● **Exercise**: Leave the pictures out. Return all other data exactly.

● **Dataset extract**:

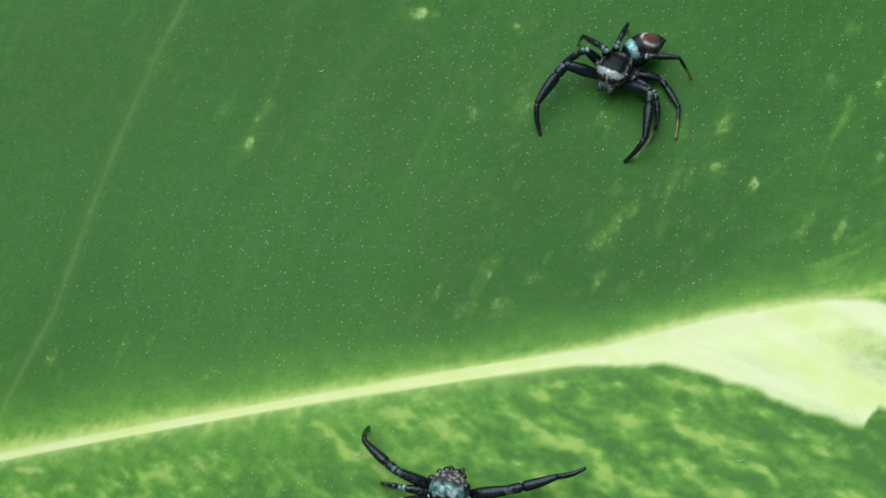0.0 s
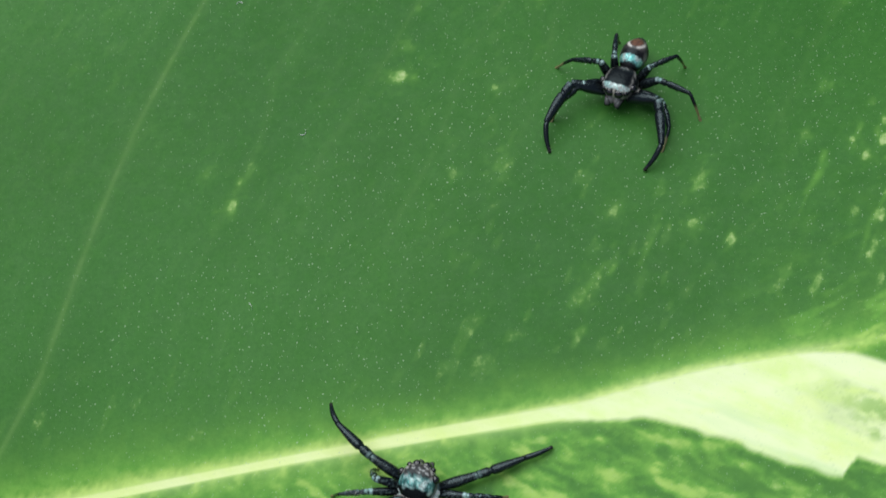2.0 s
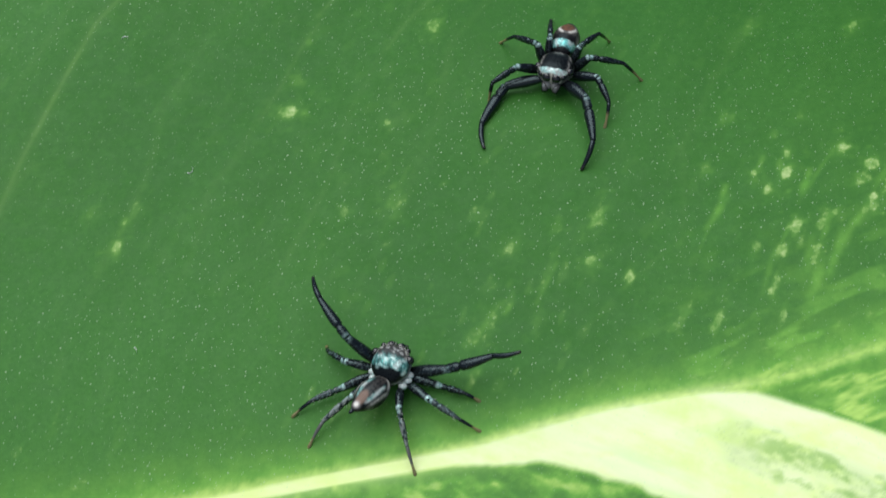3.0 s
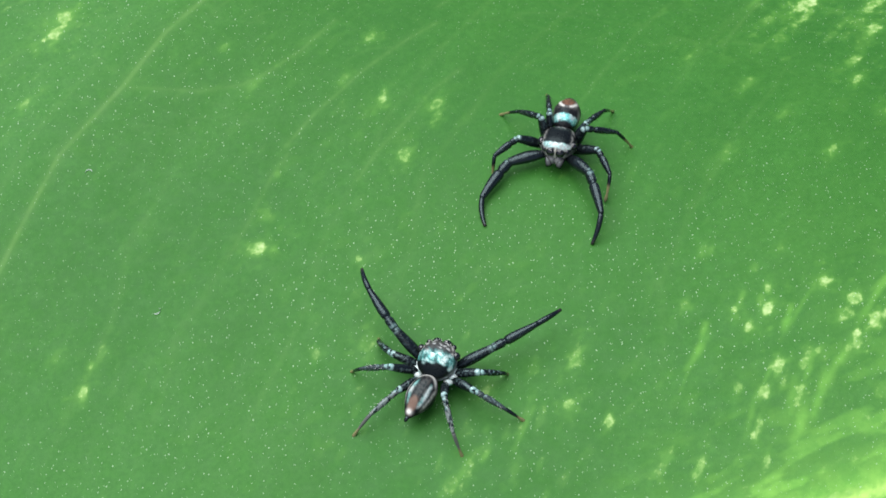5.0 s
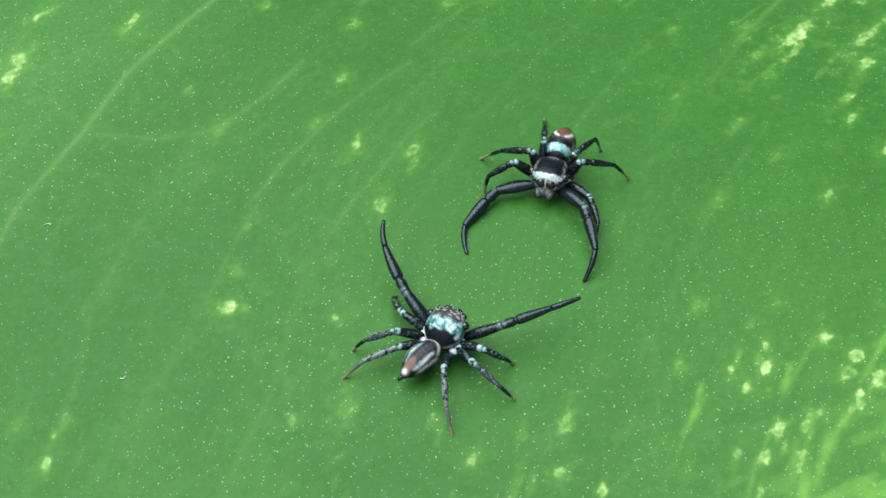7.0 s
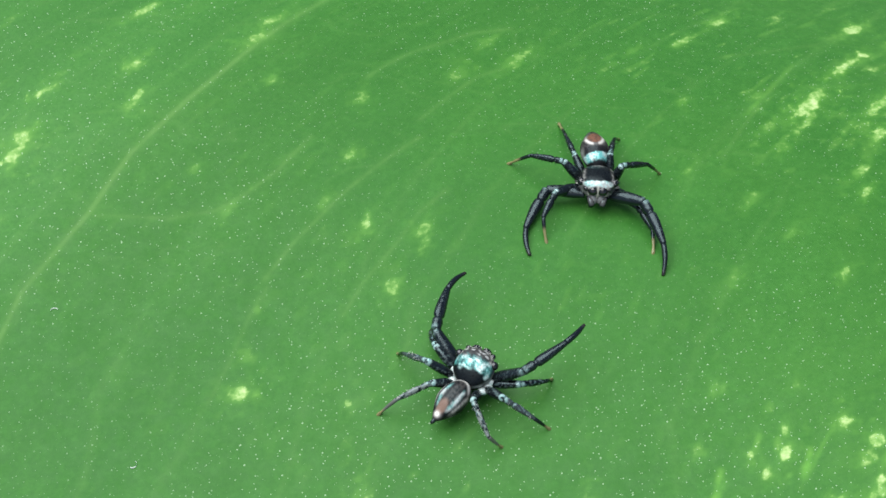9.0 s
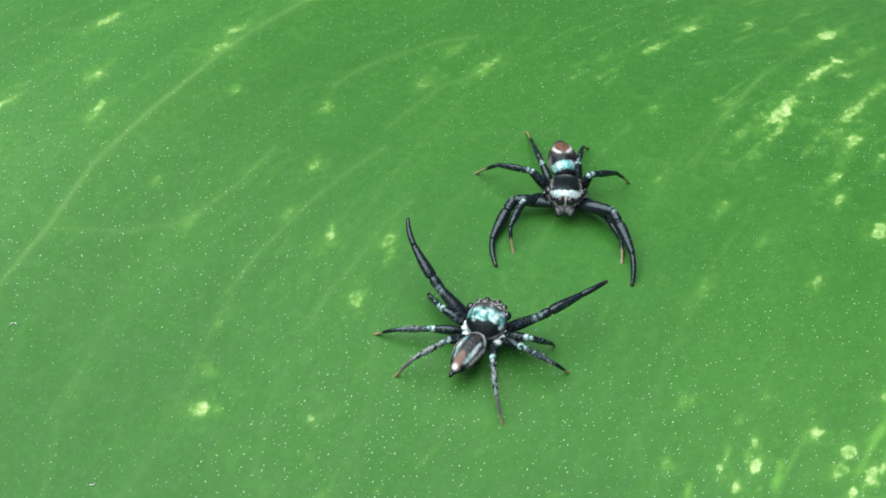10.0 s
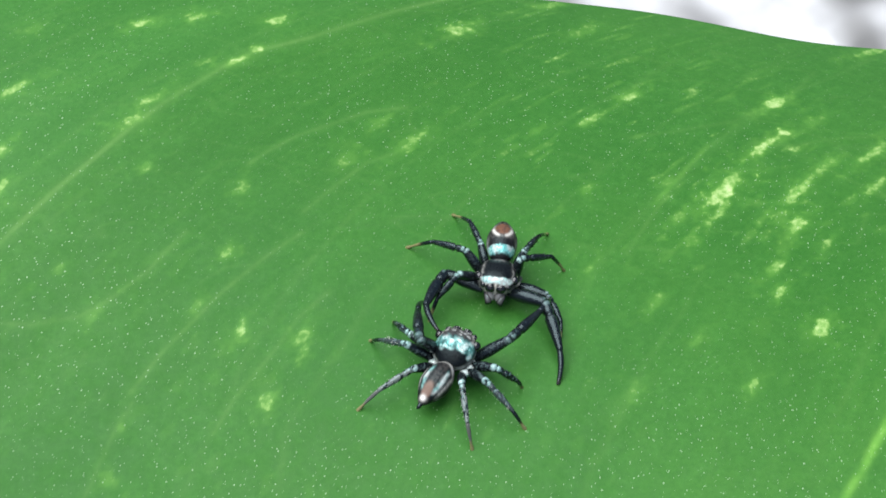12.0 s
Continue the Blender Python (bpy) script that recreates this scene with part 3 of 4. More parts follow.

● **Solution for this exercise**:
0.0 s
2.0 s
3.0 s
5.0 s
7.0 s
9.0 s
10.0 s
12.0 s
Continue the Blender Python (bpy) script that recreates this scene with part 3 of 4. More parts follow.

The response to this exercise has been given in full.